— START —

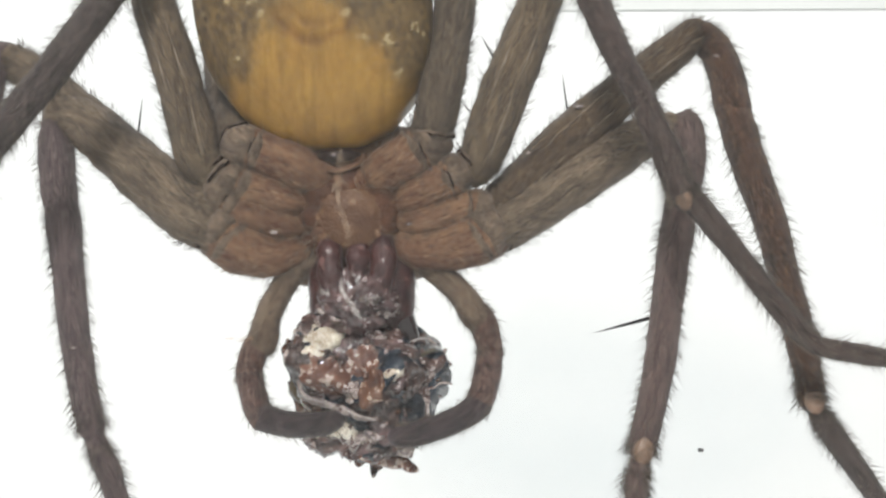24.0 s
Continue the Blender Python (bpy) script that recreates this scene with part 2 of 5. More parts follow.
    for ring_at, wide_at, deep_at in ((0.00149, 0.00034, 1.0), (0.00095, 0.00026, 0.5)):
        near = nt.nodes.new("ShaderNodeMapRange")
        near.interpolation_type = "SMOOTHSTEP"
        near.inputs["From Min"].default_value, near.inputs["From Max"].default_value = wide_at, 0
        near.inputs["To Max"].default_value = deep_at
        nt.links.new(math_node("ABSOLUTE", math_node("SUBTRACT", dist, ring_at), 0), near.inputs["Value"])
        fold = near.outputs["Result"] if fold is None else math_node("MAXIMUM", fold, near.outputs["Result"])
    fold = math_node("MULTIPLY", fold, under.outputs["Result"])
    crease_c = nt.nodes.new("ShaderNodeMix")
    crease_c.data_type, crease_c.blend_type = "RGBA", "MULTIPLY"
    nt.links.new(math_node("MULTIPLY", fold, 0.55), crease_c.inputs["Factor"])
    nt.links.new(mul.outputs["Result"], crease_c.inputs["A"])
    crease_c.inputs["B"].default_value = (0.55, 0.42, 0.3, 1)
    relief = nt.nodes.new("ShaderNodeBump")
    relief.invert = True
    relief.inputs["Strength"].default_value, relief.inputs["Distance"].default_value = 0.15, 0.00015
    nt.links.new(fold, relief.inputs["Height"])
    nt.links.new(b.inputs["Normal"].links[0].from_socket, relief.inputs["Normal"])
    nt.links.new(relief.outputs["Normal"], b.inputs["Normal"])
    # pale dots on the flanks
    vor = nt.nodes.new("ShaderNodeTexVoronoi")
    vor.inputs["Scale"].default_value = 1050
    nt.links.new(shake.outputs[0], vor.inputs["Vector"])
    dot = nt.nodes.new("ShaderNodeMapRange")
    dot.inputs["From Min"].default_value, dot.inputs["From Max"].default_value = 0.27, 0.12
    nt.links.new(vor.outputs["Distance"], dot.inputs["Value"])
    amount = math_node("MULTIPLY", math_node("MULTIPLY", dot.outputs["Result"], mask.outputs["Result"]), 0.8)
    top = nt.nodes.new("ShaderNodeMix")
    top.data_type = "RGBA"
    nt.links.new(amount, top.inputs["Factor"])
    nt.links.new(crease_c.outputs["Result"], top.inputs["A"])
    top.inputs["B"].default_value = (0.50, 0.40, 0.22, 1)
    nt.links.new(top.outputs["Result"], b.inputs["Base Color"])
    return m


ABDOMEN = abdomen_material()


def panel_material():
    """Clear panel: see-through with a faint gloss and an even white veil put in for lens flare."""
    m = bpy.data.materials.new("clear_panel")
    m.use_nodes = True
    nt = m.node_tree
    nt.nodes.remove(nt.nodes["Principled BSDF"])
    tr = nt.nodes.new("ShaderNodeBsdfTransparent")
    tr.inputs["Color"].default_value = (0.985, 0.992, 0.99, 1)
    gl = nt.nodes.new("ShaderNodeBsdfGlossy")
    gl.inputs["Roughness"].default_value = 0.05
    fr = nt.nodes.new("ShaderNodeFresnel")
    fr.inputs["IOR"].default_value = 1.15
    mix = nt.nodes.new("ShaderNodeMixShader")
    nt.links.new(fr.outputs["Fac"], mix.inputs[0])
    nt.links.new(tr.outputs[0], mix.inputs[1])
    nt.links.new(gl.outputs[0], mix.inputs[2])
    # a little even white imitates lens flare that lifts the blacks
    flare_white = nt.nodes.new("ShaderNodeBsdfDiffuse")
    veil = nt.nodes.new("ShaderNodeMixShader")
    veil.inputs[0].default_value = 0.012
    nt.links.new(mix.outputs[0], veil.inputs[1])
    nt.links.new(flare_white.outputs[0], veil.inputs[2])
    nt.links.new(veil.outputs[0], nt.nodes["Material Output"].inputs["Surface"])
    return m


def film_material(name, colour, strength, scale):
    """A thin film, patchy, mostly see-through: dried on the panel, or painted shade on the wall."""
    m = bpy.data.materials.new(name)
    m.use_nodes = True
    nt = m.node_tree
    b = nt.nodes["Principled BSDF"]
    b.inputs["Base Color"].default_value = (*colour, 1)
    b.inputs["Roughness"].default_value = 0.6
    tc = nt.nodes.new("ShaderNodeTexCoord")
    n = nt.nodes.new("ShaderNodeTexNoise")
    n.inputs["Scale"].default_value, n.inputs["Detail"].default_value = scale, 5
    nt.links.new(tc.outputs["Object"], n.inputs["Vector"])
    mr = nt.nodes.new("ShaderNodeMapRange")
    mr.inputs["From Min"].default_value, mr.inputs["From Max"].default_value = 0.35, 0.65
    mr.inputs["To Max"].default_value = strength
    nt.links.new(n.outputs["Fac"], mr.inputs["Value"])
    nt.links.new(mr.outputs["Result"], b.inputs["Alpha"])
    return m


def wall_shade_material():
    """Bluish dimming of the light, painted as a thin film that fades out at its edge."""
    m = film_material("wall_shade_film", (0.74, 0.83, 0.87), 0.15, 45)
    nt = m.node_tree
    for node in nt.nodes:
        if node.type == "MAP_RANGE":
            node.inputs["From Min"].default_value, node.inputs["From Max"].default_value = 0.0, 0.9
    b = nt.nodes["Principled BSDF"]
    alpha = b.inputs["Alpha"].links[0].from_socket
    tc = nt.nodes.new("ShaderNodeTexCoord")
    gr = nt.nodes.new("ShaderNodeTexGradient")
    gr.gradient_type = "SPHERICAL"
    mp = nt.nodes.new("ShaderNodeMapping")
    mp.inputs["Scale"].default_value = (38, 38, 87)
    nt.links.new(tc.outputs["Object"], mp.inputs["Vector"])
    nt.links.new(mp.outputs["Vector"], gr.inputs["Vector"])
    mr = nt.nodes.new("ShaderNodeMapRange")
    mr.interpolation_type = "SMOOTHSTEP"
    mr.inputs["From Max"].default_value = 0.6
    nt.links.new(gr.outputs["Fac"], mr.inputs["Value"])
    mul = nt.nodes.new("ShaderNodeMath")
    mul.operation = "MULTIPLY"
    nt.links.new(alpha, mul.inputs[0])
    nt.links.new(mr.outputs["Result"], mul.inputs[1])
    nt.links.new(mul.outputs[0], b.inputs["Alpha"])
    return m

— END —
— START —

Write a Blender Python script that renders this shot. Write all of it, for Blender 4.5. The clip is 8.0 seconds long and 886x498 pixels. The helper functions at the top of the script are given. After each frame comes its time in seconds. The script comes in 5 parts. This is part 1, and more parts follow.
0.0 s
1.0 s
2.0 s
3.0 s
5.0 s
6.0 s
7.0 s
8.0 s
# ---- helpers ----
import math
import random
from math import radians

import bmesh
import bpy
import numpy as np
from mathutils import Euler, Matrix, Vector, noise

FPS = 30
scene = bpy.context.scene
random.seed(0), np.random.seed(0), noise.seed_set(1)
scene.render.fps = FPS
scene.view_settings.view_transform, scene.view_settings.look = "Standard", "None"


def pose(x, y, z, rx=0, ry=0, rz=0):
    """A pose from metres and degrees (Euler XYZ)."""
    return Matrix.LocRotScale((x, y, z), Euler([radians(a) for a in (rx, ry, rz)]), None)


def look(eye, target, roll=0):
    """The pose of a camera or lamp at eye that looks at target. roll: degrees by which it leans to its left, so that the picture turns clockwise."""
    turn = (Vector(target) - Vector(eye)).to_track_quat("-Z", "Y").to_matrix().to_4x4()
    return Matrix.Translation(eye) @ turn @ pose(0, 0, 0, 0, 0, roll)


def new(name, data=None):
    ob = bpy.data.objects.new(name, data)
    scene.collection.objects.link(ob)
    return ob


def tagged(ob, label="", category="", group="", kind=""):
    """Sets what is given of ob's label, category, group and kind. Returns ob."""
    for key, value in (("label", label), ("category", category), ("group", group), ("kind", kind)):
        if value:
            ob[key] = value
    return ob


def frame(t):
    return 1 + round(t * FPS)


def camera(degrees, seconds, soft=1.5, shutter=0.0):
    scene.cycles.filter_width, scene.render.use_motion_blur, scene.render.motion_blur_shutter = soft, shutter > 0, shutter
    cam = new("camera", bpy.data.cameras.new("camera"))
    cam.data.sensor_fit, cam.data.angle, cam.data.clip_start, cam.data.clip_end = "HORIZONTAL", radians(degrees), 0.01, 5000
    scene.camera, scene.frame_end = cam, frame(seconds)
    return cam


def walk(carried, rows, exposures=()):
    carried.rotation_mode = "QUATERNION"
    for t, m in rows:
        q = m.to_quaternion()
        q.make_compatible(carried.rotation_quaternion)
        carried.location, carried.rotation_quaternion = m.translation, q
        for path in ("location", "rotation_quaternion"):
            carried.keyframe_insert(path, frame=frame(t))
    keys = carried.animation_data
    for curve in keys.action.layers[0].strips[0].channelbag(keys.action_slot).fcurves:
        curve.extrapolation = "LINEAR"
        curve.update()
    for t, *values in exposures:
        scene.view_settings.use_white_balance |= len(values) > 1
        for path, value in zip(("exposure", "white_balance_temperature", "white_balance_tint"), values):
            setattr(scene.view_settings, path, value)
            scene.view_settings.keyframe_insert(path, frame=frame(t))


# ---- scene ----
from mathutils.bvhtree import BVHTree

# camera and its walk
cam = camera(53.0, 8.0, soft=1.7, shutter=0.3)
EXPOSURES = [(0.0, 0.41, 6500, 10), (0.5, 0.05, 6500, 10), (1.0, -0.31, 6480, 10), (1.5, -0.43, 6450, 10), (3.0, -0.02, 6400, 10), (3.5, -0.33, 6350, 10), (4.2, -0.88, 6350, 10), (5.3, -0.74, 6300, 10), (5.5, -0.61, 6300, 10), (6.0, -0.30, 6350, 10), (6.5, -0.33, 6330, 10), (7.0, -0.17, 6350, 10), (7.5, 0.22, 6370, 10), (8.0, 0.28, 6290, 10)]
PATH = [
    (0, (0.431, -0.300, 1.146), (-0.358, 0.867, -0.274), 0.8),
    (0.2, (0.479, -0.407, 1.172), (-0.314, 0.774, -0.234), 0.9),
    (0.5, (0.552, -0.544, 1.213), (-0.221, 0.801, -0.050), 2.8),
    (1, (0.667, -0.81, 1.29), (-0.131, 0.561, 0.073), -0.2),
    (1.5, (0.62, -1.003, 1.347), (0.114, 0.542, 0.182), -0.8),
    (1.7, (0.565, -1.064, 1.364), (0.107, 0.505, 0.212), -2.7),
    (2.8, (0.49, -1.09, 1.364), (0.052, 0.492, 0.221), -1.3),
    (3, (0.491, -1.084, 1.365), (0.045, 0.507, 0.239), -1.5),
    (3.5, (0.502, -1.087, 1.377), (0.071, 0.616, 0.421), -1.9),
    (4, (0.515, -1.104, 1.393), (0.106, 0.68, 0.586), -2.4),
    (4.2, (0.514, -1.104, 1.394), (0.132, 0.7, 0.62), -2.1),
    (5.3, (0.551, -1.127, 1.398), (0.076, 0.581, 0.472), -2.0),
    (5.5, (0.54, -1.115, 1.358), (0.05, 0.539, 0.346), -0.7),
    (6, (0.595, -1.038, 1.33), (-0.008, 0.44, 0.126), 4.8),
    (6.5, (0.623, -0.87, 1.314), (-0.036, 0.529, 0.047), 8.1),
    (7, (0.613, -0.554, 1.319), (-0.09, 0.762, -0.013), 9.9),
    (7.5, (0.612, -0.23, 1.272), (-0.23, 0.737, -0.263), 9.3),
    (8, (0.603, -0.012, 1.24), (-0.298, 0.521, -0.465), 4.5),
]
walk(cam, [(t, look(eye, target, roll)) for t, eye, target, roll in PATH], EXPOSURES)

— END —

◆ **Exercise brief**
Above are the records. Copy the lines beginning at the one that has "return 1 + round(t * FPS)" and ending with the one that has "from mathutils.bvhtree import BVHTree", unchanged.

◆ **The reply**
    return 1 + round(t * FPS)


def camera(degrees, seconds, soft=1.5, shutter=0.0):
    scene.cycles.filter_width, scene.render.use_motion_blur, scene.render.motion_blur_shutter = soft, shutter > 0, shutter
    cam = new("camera", bpy.data.cameras.new("camera"))
    cam.data.sensor_fit, cam.data.angle, cam.data.clip_start, cam.data.clip_end = "HORIZONTAL", radians(degrees), 0.01, 5000
    scene.camera, scene.frame_end = cam, frame(seconds)
    return cam


def walk(carried, rows, exposures=()):
    carried.rotation_mode = "QUATERNION"
    for t, m in rows:
        q = m.to_quaternion()
        q.make_compatible(carried.rotation_quaternion)
        carried.location, carried.rotation_quaternion = m.translation, q
        for path in ("location", "rotation_quaternion"):
            carried.keyframe_insert(path, frame=frame(t))
    keys = carried.animation_data
    for curve in keys.action.layers[0].strips[0].channelbag(keys.action_slot).fcurves:
        curve.extrapolation = "LINEAR"
        curve.update()
    for t, *values in exposures:
        scene.view_settings.use_white_balance |= len(values) > 1
        for path, value in zip(("exposure", "white_balance_temperature", "white_balance_tint"), values):
            setattr(scene.view_settings, path, value)
            scene.view_settings.keyframe_insert(path, frame=frame(t))


# ---- scene ----
from mathutils.bvhtree import BVHTree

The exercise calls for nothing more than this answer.